Stepping stones

The past usually determines how we cope with our lives in the present. I believe the past is also responsible for holding us back and for us sitting on the fence, when we should be dealing with things.

Given our upbringing we’re not all equipped to deal with the bigger changes we have to deal with, therefore decisions will fail to materialise, discussions will fail to take place and stress will usually follow. Nothing will ever be accomplished, because the decisions we should be making will fail to gain any momentum.

From past experiences, the problem is that when no one makes a decision or talks about their issues, those issues will stagnate for a little while, but will never go away. Having lived and seen my family struggle, particularly in the last two years, I know how important it is not to sit on the fence, but to deal with issues as they are presented.

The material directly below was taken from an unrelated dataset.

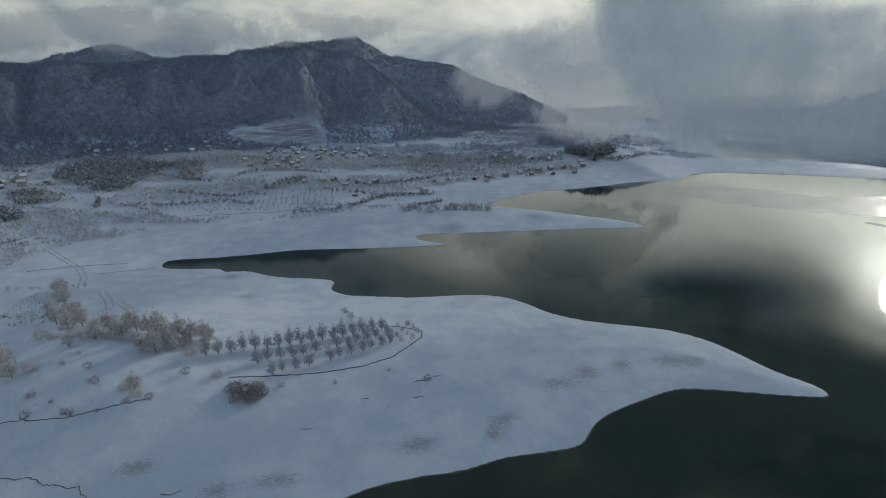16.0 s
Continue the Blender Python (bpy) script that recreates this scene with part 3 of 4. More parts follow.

We will struggle more when we don’t. It’s important for us to communicate with each other. We need to be able to adapt into our life and circumstances instead of waiting for our life and circumstances to adapt to us.

Perhaps therefore, it’s time for us to look beyond the difficulties and beyond the issues so that we make decisions on the things we know we need to deal with.

Ultimately, we must see and be ready to deal with whatever life throws at us.


5 Sep, 2012

4 thoughts on “Stepping stones

  1. I agree. We don’t need to be caught off guard. That’s a major stressor.

    I think too that how our parents dealt with issues affects how we deal with them. We learn a lot from our parents and sometimes it’s not that good.

    1. I agree. Our parents don’t always deal with their own lives in a way that helps their children, but as long as we learn how to deal with our lives and our issues, then hopefully other things will fall into place.

      I believe our background and upbringing can often create emotional blocks, which stop us from making decisions and dealing with our issues or problems.

  2. I’ve been sitting on the fence for a very long time, unsure of what I should do and what direction I should go in.
    My life has now come to the point where I daily debate whether it’s really worth the effort or not.

    My parents never really dealt with anything in a constructive manner, so I never really learned how to deal with life in a normal way.

    I’ve felt like a shadow of my former-self for so long I really don’t know anything different.

    I’m hoping and praying that I can finally face my fears and be able to lead a somewhat ‘normal’ life in the time I have left!

    1. Randy, you’re probably not alone. Emotionally my parents never dealt with anything and it took me until my 40’s to figure things out.

      Emotionally we can stop ourselves from moving on with our lives, because we don’t deal with anything, but there comes a time when we should do something about it.

      Sitting on the fence and doing nothing is an option of course, like anything else, but it’s an option that will get us nowhere. Sometimes regardless of our upbringing we just have to say enough is enough!